ISLAMABAD: A tweet of President Arif Alvi announcing convening of a session of the National Assembly on Feb 18 — that was subsequently cancelled hours before the schedule without a notification — was produced as evidence to prove the government’s ‘ill intentions’ to promulgate a controversial ordinance amending the Prevention of Electronic Crimes Act (Peca) 2016 that criminalised defamation and made it a cognisable and non-bailable offence.

Islamabad High Court Chief Justice Athar Minallah resumed on Monday hearing on various petitions filed against the controversial ordinance.

Senior lawyer Munir A. Malik, the counsel for Pakistan Broadcasting Association, in his concluding arguments on a petition filed against promulgation of the ordinance amending Peca, cited a tweet posted from the official Twitter account of the president, dated Feb 14, that a session of the National Assembly will be convened on Feb 18.

The tweet posted from the @PresOfPakistan account stated: “President Dr Arif Alvi has summoned the National Assembly session on Feb 18, Friday at 10:30am. The President has summoned the session under Article 54(1) of the constitution.”

However, the session was later cancelled to pave the way for the president to promulgate the Peca ordinance on Feb 18, the same day the session had been scheduled, the counsel added.

President Alvi had set a precedent by cancelling a scheduled NA session without any official announcement, generating a controversy and a debate among political circles. A source had told Dawn that since the government wanted to promulgate some ordinances (an authority vested in the president), the session had been shelved. The Senate was also not in session at that time, and an ordinance is promulgated by the president when neither house of parliament is in session.

Mr Malik told the court that the amendment to the ordinance curbed freedom of speech, besides adversely affecting the independence of judiciary and judges. The president could promulgate an ordinance in an emergency situation as defined under Article 89 of the Constitution, he added.

The counsel for two factions of the Pakistan Federal Union of Journalists also concluded their arguments and said the Senate session was prorogued on Feb 17 and a scheduled NA session cancelled the next day to promulgate the controversial ordinance to rein in the media, journalists and bloggers.

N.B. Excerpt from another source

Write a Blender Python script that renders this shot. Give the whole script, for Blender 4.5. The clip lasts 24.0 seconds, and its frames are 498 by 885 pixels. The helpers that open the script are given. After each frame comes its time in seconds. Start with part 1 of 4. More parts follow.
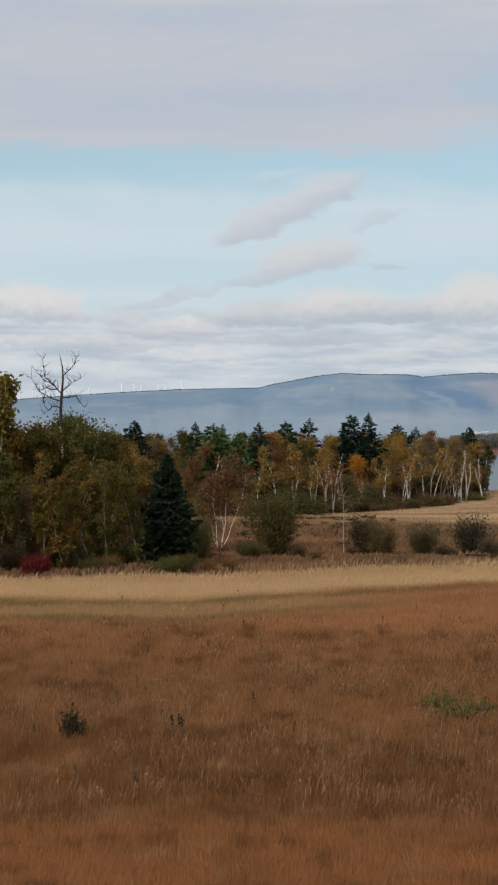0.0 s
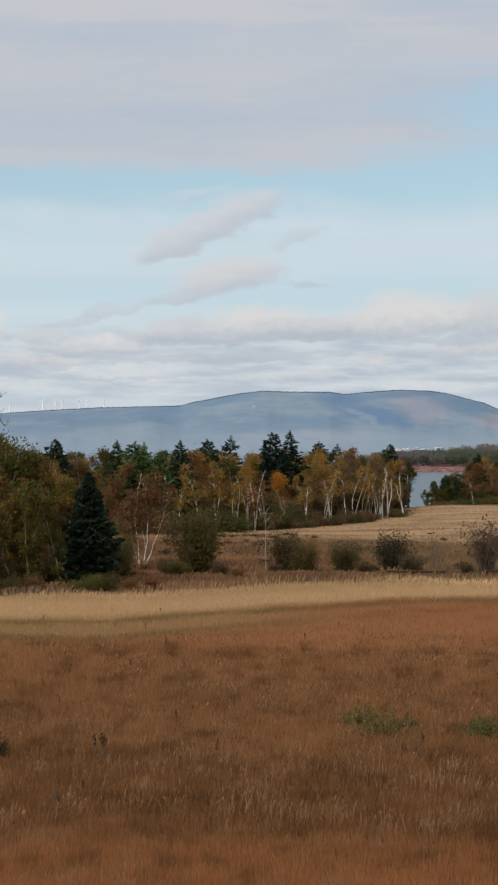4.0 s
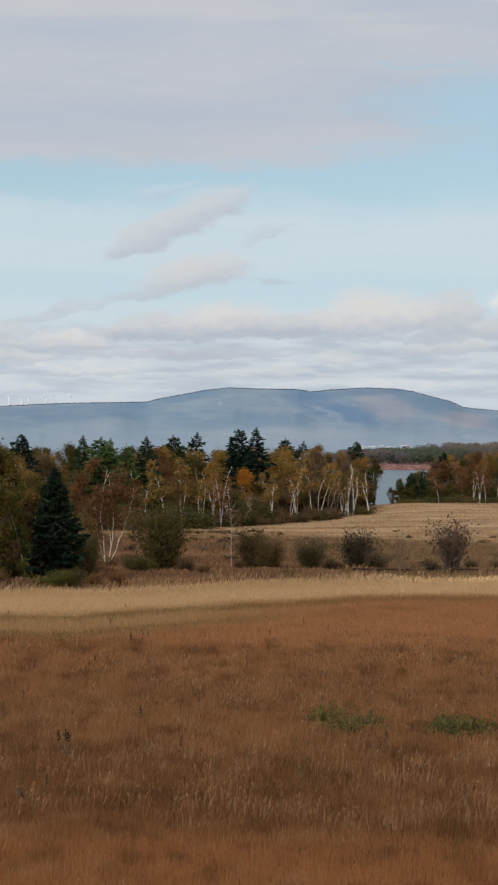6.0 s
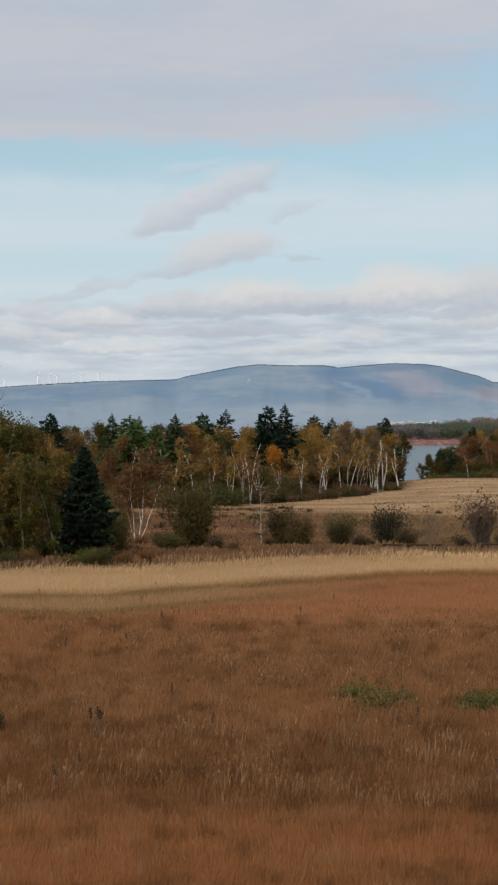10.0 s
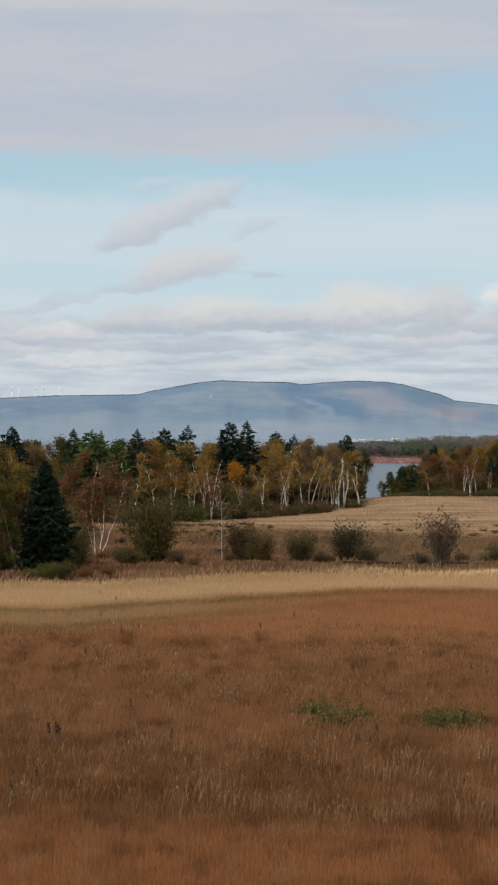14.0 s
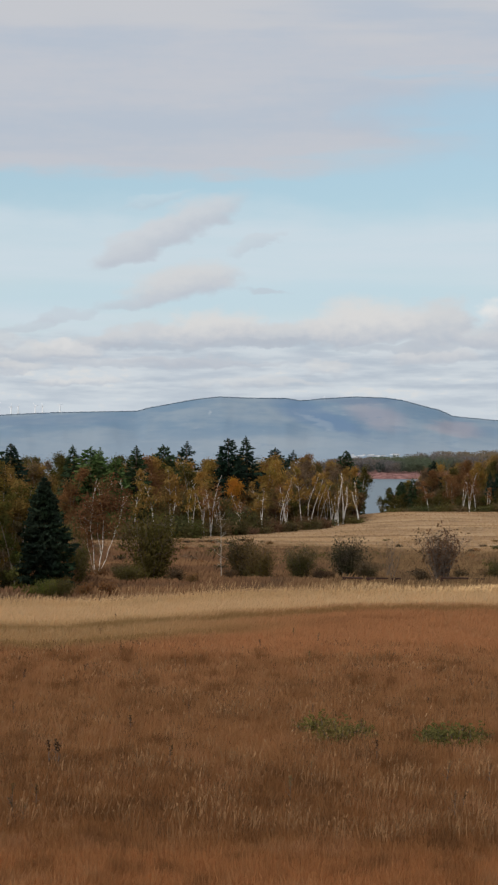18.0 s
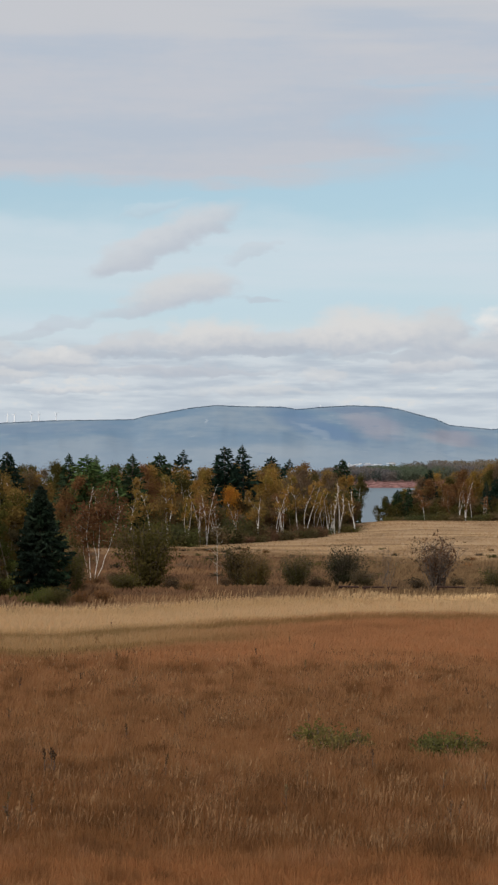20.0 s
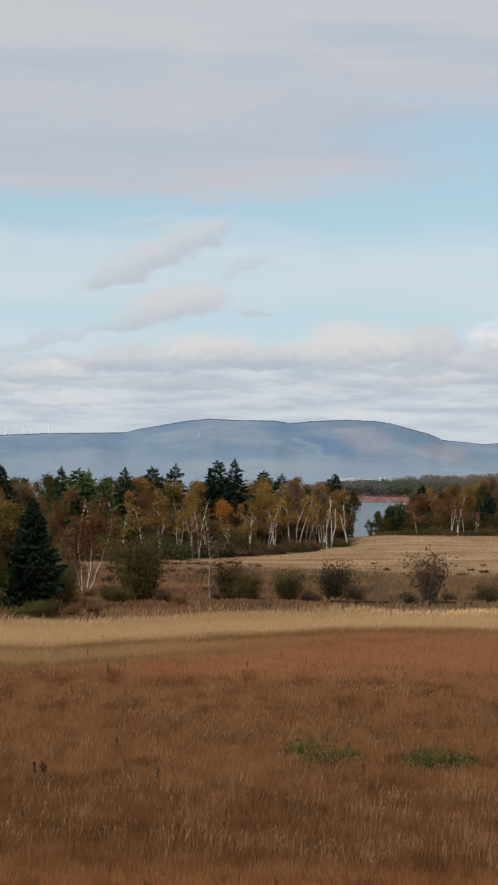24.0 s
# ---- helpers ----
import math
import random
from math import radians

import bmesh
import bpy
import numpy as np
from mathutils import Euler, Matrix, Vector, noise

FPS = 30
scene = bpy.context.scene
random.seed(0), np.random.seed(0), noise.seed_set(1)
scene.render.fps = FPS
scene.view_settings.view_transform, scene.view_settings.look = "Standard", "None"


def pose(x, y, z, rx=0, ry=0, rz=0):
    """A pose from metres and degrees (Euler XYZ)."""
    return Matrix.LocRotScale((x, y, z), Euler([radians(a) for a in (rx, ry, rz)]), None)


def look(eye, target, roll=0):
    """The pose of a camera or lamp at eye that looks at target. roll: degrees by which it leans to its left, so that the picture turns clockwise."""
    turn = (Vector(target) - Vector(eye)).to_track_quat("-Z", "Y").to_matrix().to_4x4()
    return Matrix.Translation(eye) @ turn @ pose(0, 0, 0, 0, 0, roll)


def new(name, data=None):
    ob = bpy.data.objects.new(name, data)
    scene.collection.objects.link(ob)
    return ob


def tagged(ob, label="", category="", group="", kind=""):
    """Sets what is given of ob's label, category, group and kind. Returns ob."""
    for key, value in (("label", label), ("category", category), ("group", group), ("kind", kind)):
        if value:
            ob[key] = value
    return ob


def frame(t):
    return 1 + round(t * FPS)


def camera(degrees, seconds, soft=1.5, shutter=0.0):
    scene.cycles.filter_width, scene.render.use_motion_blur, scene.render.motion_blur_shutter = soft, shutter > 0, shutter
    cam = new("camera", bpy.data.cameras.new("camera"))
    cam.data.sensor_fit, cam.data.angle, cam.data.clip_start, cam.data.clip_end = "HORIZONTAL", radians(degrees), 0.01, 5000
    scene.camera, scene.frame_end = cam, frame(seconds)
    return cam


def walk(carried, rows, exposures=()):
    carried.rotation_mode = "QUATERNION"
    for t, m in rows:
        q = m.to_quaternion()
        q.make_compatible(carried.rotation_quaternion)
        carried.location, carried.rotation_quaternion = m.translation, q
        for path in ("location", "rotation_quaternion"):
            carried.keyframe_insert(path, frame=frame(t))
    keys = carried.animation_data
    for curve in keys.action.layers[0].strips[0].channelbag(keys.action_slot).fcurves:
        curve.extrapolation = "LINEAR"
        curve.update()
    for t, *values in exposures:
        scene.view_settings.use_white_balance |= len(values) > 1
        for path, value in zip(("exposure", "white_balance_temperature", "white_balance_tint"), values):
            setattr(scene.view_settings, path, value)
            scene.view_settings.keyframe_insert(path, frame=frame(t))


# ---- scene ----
EYE = 14.0      # the camera's height over the sea
cam = camera(15.0, 24.0, soft=2.4)
TURNS = [  # seconds, bearing, tilt and roll in degrees
    (0, -3.490, -0.370, 0.115), (0.5, -2.626, -0.255, 0.453), (1, -2.710, -0.546, 0.358), (1.5, -2.627, -0.272, -0.033),
    (2, -2.111, 0.374, -0.189), (2.5, -1.479, 0.149, -0.193), (4.5, -0.826, 0.196, -0.096), (5, 0.051, 1.084, 0.409),
    (5.5, -0.040, 0.338, 0.463), (6, -0.096, 0.069, 0.266), (6.5, 0.055, -0.173, -0.085), (7, 0.240, 0.130, 0.003),
    (7.5, 0.298, -0.289, -0.181), (8, -0.102, -0.632, -0.299), (8.5, -0.458, -0.962, -0.192), (9, -0.482, -0.657, -0.163),
    (9.5, -0.429, -0.985, -0.015), (10, -0.971, -0.629, -0.256), (10.5, -0.456, -0.230, 0.554), (12.5, -0.380, 0.195, -0.037),
    (13, -0.177, 0.404, 0.011), (13.5, 0.060, -0.143, 0.015), (14, 0.188, -0.142, 0.358), (14.5, -0.452, -0.161, 0.541),
    (15, -0.579, -0.622, 0.358), (15.5, -0.343, -0.340, 0.346), (16, -0.703, 0.035, 0.485), (16.5, -0.605, 0.143, 0.485),
    (17, -0.343, 0.647, 0.349), (17.5, -0.052, 0.597, 0.174), (18, 0.213, 0.347, 0.190), (18.5, 0.108, 1.049, 0.094),
    (20.5, 0.618, 0.529, 0.548), (21, 1.302, 0.910, 0.582), (21.5, 1.480, 0.934, 0.566), (22, 1.301, 1.170, 0.712),
    (22.5, 1.198, 1.014, 0.625), (23, 1.229, 0.623, 0.690), (23.5, 1.332, 0.962, 0.542), (24, 0.542, 1.029, 0.606),
]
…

The law, in its current form, has rendered the jurisprudence of the superior courts irrelevant in the cases registered against journalists and bloggers on the complaints of private individuals instead of the aggrieved persons, as the IHC had made it clear that nobody, except the “aggrieved person”, could file a defamation complaint. But after promulgation of the ordinance, any person or institution, not necessarily the aggrieved person, could file a defamation case.

Advocate Usama Khawar, representing another petitioner, former senator Farhatullah Babar, drew the attention of the court towards the Fourth Amendment made to Article 19 of the Constitution in 1975. The amendment, he said, omitted the word “defamation” from Article 19, which showed the intent of the legislature that defamation itself did not constitute the permissible reasonable restrictions/grounds pertaining to freedom of speech.

The amendment showed that defamation was intentionally removed from Article 19 as being harmful to freedom of speech and expression and thus removed from the list of reasonable restrictions. Any such restriction to freedom of speech, including the impugned Section 20 of Peca 2016, is ultra vires of the Constitution and against the patent intent of the legislature, the petitioner argued.

Further hearing in the case was adjourned till March 21 when the attorney general will present his arguments.